After watching the Philadelphia Phillies score like crazy the previous two days, the Chicago Cubs held them to a half-dozen runs Sunday.
Of course, that was plenty for Phillies ace Curt Schilling.
Schilling won his fourth straight start, striking out a season-high 13 over seven innings, as Philadelphia completed a three-game sweep of the Cubs with a 6-2 win.
The Phillies had 50 hits and 41 runs in the series, their first three-game sweep of the Cubs in Philadelphia since 1994. The 41 runs were a club record.
Keeping the Cubs off balance with a mid-90s fastball and a changeup, Schilling (12-4) tied St. Louis' Kent Bottenfield for the National League lead in wins. He gave up two runs and five hits, and also went 2-for-2 with an RBI.
"The gameplan was for me to pitch inside and it was successful," Schilling said. "My command of my fastball has not been what it was the last two years but this was as good as it has been. If the fastball is really working, it sets up the splitter and changeup."

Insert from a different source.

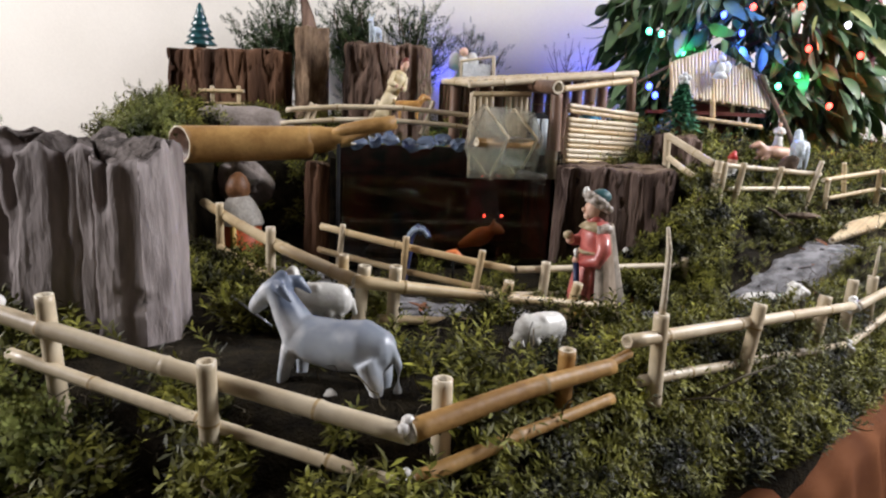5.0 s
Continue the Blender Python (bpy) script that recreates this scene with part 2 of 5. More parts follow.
M_LEAF_WINE = node_mat("wine_leaf", (0.14, 0.02, 0.03), (0.26, 0.05, 0.07), 14, 0.45, 0.2, objrand=0.2)
M_NEEDLE = node_mat("conifer_sprig", (0.020, 0.040, 0.014), (0.075, 0.12, 0.04), 30, 0.6, 0.0, island=0.5)
M_TWIG = node_mat("brown_twig", (0.07, 0.045, 0.03), (0.18, 0.12, 0.08), 50, 0.8, 0.5)
M_DRYLEAF = node_mat("dry_leaf", (0.20, 0.075, 0.035), (0.36, 0.16, 0.08), 60, 0.7, 0.4, objrand=0.3)
M_PEBBLE = node_mat("dark_pebble", (0.05, 0.05, 0.055), (0.14, 0.13, 0.13), 60, 0.6, 0.3, objrand=0.3)
M_CABLE = node_mat("green_cable", (0.01, 0.03, 0.015), (0.02, 0.05, 0.03), 60, 0.5, 0.1)
M_STRIP = node_mat("grey_metal_strip", (0.22, 0.23, 0.27), (0.34, 0.35, 0.4), 40, 0.35, 0.15, metal=0.6)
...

Schilling raised his season strikeout total to 128, second in the NL behind Arizona's Randy Johnson (188). It was his 46th career double-digit strikeout game but just his second of the season. He fanned 11 Florida Marlins on April 17.

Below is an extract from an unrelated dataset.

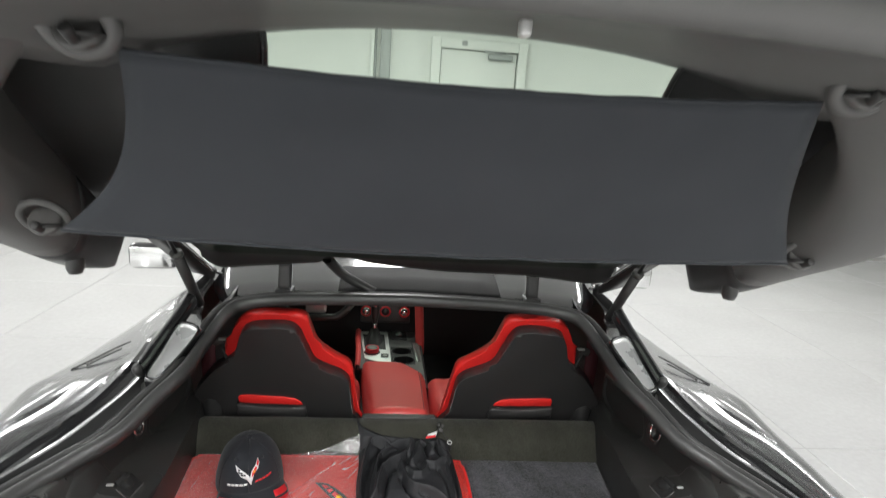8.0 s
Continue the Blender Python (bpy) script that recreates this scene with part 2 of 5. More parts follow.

"With Schill, strikeouts were the story the last two years," Phillies manager Terry Francona said. "But, he knows that the 12-4 record is what is the most important thing for this ballclub."

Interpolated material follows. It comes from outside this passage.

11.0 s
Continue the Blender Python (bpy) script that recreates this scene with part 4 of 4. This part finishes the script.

Schilling, who will make one more start before the All-Star break, didn't wilt under extreme heat conditions. Despite temperatures that reached 160 degrees on the field, he threw 117 pitches, 82 for strikes.
"It was a tough day for the pitchers. Schill came over to me after the second and said he was tired. It was really hot out there and that makes it any easy day to make a mistake," Francona said.
One of his two mistakes came t Sosa in the second when the slugger turned a high fastball into a home run. Schilling responded in incredible fashion, striking out nine of the next 11 batters he faced.
"I just concentrated on making good pitches," Schilling said. "Quality pitches are what count. If you make quality pitches, the chances are the strikeouts are going to come."
"I made a couple of mistakes, but solo homers are not momentum changers."
Steve Montgomery pitched the eighth, working out of a two-on, two-out jam when he retired Sosa on a groundout with the help of a great play by third baseman Scott Rolen.
The Phillies roughed up Kevin Tapani (6-5) for six runs and 10 hits in the first four innings. Tapani then pitched three scoreless innings to become the first Cubs starter to complete seven innings since Jon Lieber threw seven against the Phillies on June 25.
Tapani allowed 12 hits, struck out five and walked one.
"Kevin did a heck of a job and it was something this club really needed," manager Jim Riggleman said. "He had to throw a lot of pitches in the first couple of innings when the defense didn't exactly help him out. It was more pitches than he should have thrown."
Alex Arias had three hits for the Phillies, while Rolen drove in two runs.
Doug Glanville led off the first with a ground-rule double and scored on Rolen's RBI double.
The Phillies added four runs in the second on Arias' RBI double, Schilling's run-scoring single, Doug Glanville's fielder's choice and Rolen's RBI single.
Rico Brogna's RBI single in the fourth gave the Phillies a 5-1 lead.
Chicago's Sandy Martinez hit his first homer of the season in the fifth, cutting the deficit to 6-2.